═══ DATA SECTION

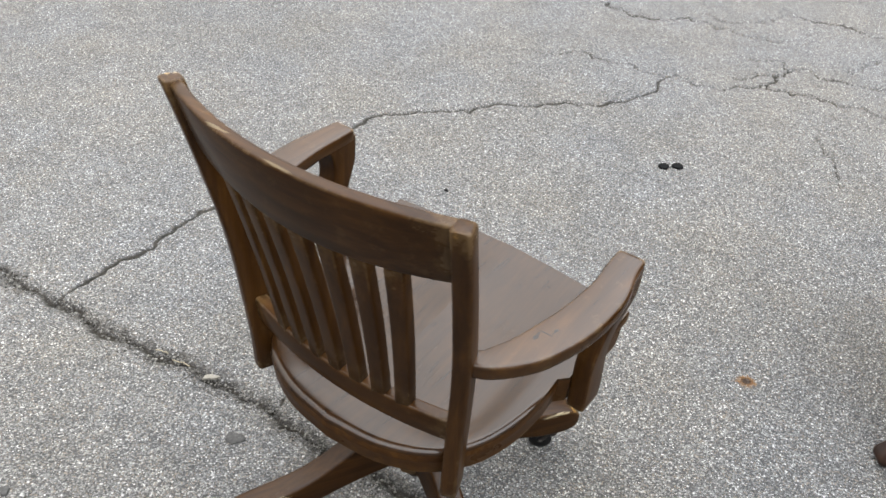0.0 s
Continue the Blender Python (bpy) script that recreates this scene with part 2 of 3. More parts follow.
def asphalt():
    """Old asphalt whose binder has worn off, so that pale and dark chippings stand bare."""
    m = Nodes("worn_asphalt")
    vec = m.coord()
    warp = m.put("ShaderNodeTexNoise", Scale=110.0, Detail=2.0)
    m.link(vec, warp.inputs["Vector"])
    add = m.n.new("ShaderNodeVectorMath")
    add.operation = "MULTIPLY_ADD"
    m.link(warp.outputs["Color"], add.inputs[0])
    add.inputs[1].default_value = (0.004, 0.004, 0.004)
    m.link(vec, add.inputs[2])

    def stones(scale, rnd=1.0):
        v = m.put("ShaderNodeTexVoronoi", Scale=scale, Randomness=rnd)
        m.link(add.outputs[0], v.inputs["Vector"])
        sep = m.n.new("ShaderNodeSeparateColor")
        m.link(v.outputs["Color"], sep.inputs[0])
        return v.outputs["Distance"], sep.outputs[0], sep.outputs[1]

    d1, r1, h1 = stones(310)
    d2, r2, h2 = stones(185)
    small = m.ramp(r1, [(0.0, (0.0140, 0.0140, 0.0140)), (0.18, (0.0440, 0.0440, 0.0436)), (0.55, (0.0815, 0.0815, 0.0803)), (0.85, (0.1150, 0.1150, 0.1128)), (1.0, (0.245, 0.2435, 0.2385))])
    big = m.ramp(r2, [(0.0, (0.0200, 0.0200, 0.0196)), (0.35, (0.0640, 0.0640, 0.0632)), (0.78, (0.1000, 0.0996, 0.0976)), (1.0, (0.195, 0.193, 0.1885))])
    pick = m.grey(h2, [(0.62, 0), (0.66, 1)])
    stone = m.mix(pick, small, big)
    hue = m.mix(m.grey(h1, [(0.1, 1), (0.2, 0)]), stone, (0.0860, 0.0730, 0.0590))
    gap = m.grey(m.mix(pick, m.math("MULTIPLY", d1, 1.0), m.math("MULTIPLY", d2, 0.9)), [(0.36, 0), (0.66, 1)])
    tone = m.mix(m.math("MULTIPLY", gap, 0.93), hue, (0.0215, 0.0215, 0.0212))
    wide = m.noise(vec, 1.3, 5, 0.6)
    mid = m.noise(vec, 8, 5, 0.65)
    tone = m.mix(1.0, tone, m.grey(wide, [(0.3, 0.9), (0.7, 1.06)]), "MULTIPLY")
    tone = m.mix(1.0, tone, m.grey(mid, [(0.3, 0.88), (0.7, 1.08)]), "MULTIPLY")
    dirt = m.n.new("ShaderNodeAttribute")
    dirt.attribute_name = "grime"
    breakup = m.noise(vec, 55, 4, 0.7)
    soiled = m.grey(m.math("ADD", dirt.outputs["Fac"], m.math("MULTIPLY", m.math("SUBTRACT", breakup, 0.5), 0.9)), [(0.3, 0), (0.95, 1)])
    tone = m.mix(m.math("MULTIPLY", soiled, 0.92), tone, m.ramp(breakup, [(0.3, (0.0038, 0.0036, 0.0033)), (0.7, (0.0250, 0.0220, 0.0175))]))
    rust = m.n.new("ShaderNodeAttribute")
    rust.attribute_name = "rust"
    flaky = m.noise(vec, 130, 3, 0.6)
    rusty = m.grey(m.math("ADD", rust.outputs["Fac"], m.math("SUBTRACT", flaky, 0.5)), [(0.42, 0), (0.75, 0.9)])
    tone = m.mix(rusty, tone, m.ramp(rust.outputs["Fac"], [(0.35, (0.085, 0.046, 0.012)), (0.75, (0.055, 0.024, 0.0055)), (0.95, (0.010, 0.0048, 0.0020))]))
    height = m.mix(pick, m.math("SUBTRACT", 1.0, d1), m.math("SUBTRACT", 1.15, d2))
    normal = m.bump(height, 0.50, 0.0035)
    tan = m.noise(vec, 2.3, 4, 0.6)
    tone = m.mix(1.0, tone, m.ramp(tan, [(0.36, (0.985, 1.0, 1.03)), (0.66, (1.03, 0.998, 0.945))]), "MULTIPLY")
    return m.done(tone, 0.9, normal, spec=0.12)


ASPHALT = asphalt()


# ---------------------------------------------------------------- mesh helpers
def finish(bm, name, material, angle=40):
    bmesh.ops.recalc_face_normals(bm, faces=bm.faces)
    me = bpy.data.meshes.new(name)
    bm.to_mesh(me)
    bm.free()
    me.materials.append(material)
    me.polygons.foreach_set("use_smooth", [True] * len(me.polygons))
    me.set_sharp_from_angle(angle=radians(angle))
    return me


def part(name, bm, material, parent, label="", angle=40):
    """Links a bmesh as ONE mesh object under a thing or part."""
    ob = new(name, finish(bm, name, material, angle))
    ob.parent = parent
    if label:
        ob["label"] = label
    return ob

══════

TASK REQUIREMENTS
Would you set down the listing exactly, omitting pictures?

TASK ANSWER
0.0 s
Continue the Blender Python (bpy) script that recreates this scene with part 2 of 3. More parts follow.
def asphalt():
    """Old asphalt whose binder has worn off, so that pale and dark chippings stand bare."""
    m = Nodes("worn_asphalt")
    vec = m.coord()
    warp = m.put("ShaderNodeTexNoise", Scale=110.0, Detail=2.0)
    m.link(vec, warp.inputs["Vector"])
    add = m.n.new("ShaderNodeVectorMath")
    add.operation = "MULTIPLY_ADD"
    m.link(warp.outputs["Color"], add.inputs[0])
    add.inputs[1].default_value = (0.004, 0.004, 0.004)
    m.link(vec, add.inputs[2])

    def stones(scale, rnd=1.0):
        v = m.put("ShaderNodeTexVoronoi", Scale=scale, Randomness=rnd)
        m.link(add.outputs[0], v.inputs["Vector"])
        sep = m.n.new("ShaderNodeSeparateColor")
        m.link(v.outputs["Color"], sep.inputs[0])
        return v.outputs["Distance"], sep.outputs[0], sep.outputs[1]

    d1, r1, h1 = stones(310)
    d2, r2, h2 = stones(185)
    small = m.ramp(r1, [(0.0, (0.0140, 0.0140, 0.0140)), (0.18, (0.0440, 0.0440, 0.0436)), (0.55, (0.0815, 0.0815, 0.0803)), (0.85, (0.1150, 0.1150, 0.1128)), (1.0, (0.245, 0.2435, 0.2385))])
    big = m.ramp(r2, [(0.0, (0.0200, 0.0200, 0.0196)), (0.35, (0.0640, 0.0640, 0.0632)), (0.78, (0.1000, 0.0996, 0.0976)), (1.0, (0.195, 0.193, 0.1885))])
    pick = m.grey(h2, [(0.62, 0), (0.66, 1)])
    stone = m.mix(pick, small, big)
    hue = m.mix(m.grey(h1, [(0.1, 1), (0.2, 0)]), stone, (0.0860, 0.0730, 0.0590))
    gap = m.grey(m.mix(pick, m.math("MULTIPLY", d1, 1.0), m.math("MULTIPLY", d2, 0.9)), [(0.36, 0), (0.66, 1)])
    tone = m.mix(m.math("MULTIPLY", gap, 0.93), hue, (0.0215, 0.0215, 0.0212))
    wide = m.noise(vec, 1.3, 5, 0.6)
    mid = m.noise(vec, 8, 5, 0.65)
    tone = m.mix(1.0, tone, m.grey(wide, [(0.3, 0.9), (0.7, 1.06)]), "MULTIPLY")
    tone = m.mix(1.0, tone, m.grey(mid, [(0.3, 0.88), (0.7, 1.08)]), "MULTIPLY")
    dirt = m.n.new("ShaderNodeAttribute")
    dirt.attribute_name = "grime"
    breakup = m.noise(vec, 55, 4, 0.7)
    soiled = m.grey(m.math("ADD", dirt.outputs["Fac"], m.math("MULTIPLY", m.math("SUBTRACT", breakup, 0.5), 0.9)), [(0.3, 0), (0.95, 1)])
    tone = m.mix(m.math("MULTIPLY", soiled, 0.92), tone, m.ramp(breakup, [(0.3, (0.0038, 0.0036, 0.0033)), (0.7, (0.0250, 0.0220, 0.0175))]))
    rust = m.n.new("ShaderNodeAttribute")
    rust.attribute_name = "rust"
    flaky = m.noise(vec, 130, 3, 0.6)
    rusty = m.grey(m.math("ADD", rust.outputs["Fac"], m.math("SUBTRACT", flaky, 0.5)), [(0.42, 0), (0.75, 0.9)])
    tone = m.mix(rusty, tone, m.ramp(rust.outputs["Fac"], [(0.35, (0.085, 0.046, 0.012)), (0.75, (0.055, 0.024, 0.0055)), (0.95, (0.010, 0.0048, 0.0020))]))
    height = m.mix(pick, m.math("SUBTRACT", 1.0, d1), m.math("SUBTRACT", 1.15, d2))
    normal = m.bump(height, 0.50, 0.0035)
    tan = m.noise(vec, 2.3, 4, 0.6)
    tone = m.mix(1.0, tone, m.ramp(tan, [(0.36, (0.985, 1.0, 1.03)), (0.66, (1.03, 0.998, 0.945))]), "MULTIPLY")
    return m.done(tone, 0.9, normal, spec=0.12)


ASPHALT = asphalt()


# ---------------------------------------------------------------- mesh helpers
def finish(bm, name, material, angle=40):
    bmesh.ops.recalc_face_normals(bm, faces=bm.faces)
    me = bpy.data.meshes.new(name)
    bm.to_mesh(me)
    bm.free()
    me.materials.append(material)
    me.polygons.foreach_set("use_smooth", [True] * len(me.polygons))
    me.set_sharp_from_angle(angle=radians(angle))
    return me


def part(name, bm, material, parent, label="", angle=40):
    """Links a bmesh as ONE mesh object under a thing or part."""
    ob = new(name, finish(bm, name, material, angle))
    ob.parent = parent
    if label:
        ob["label"] = label
    return ob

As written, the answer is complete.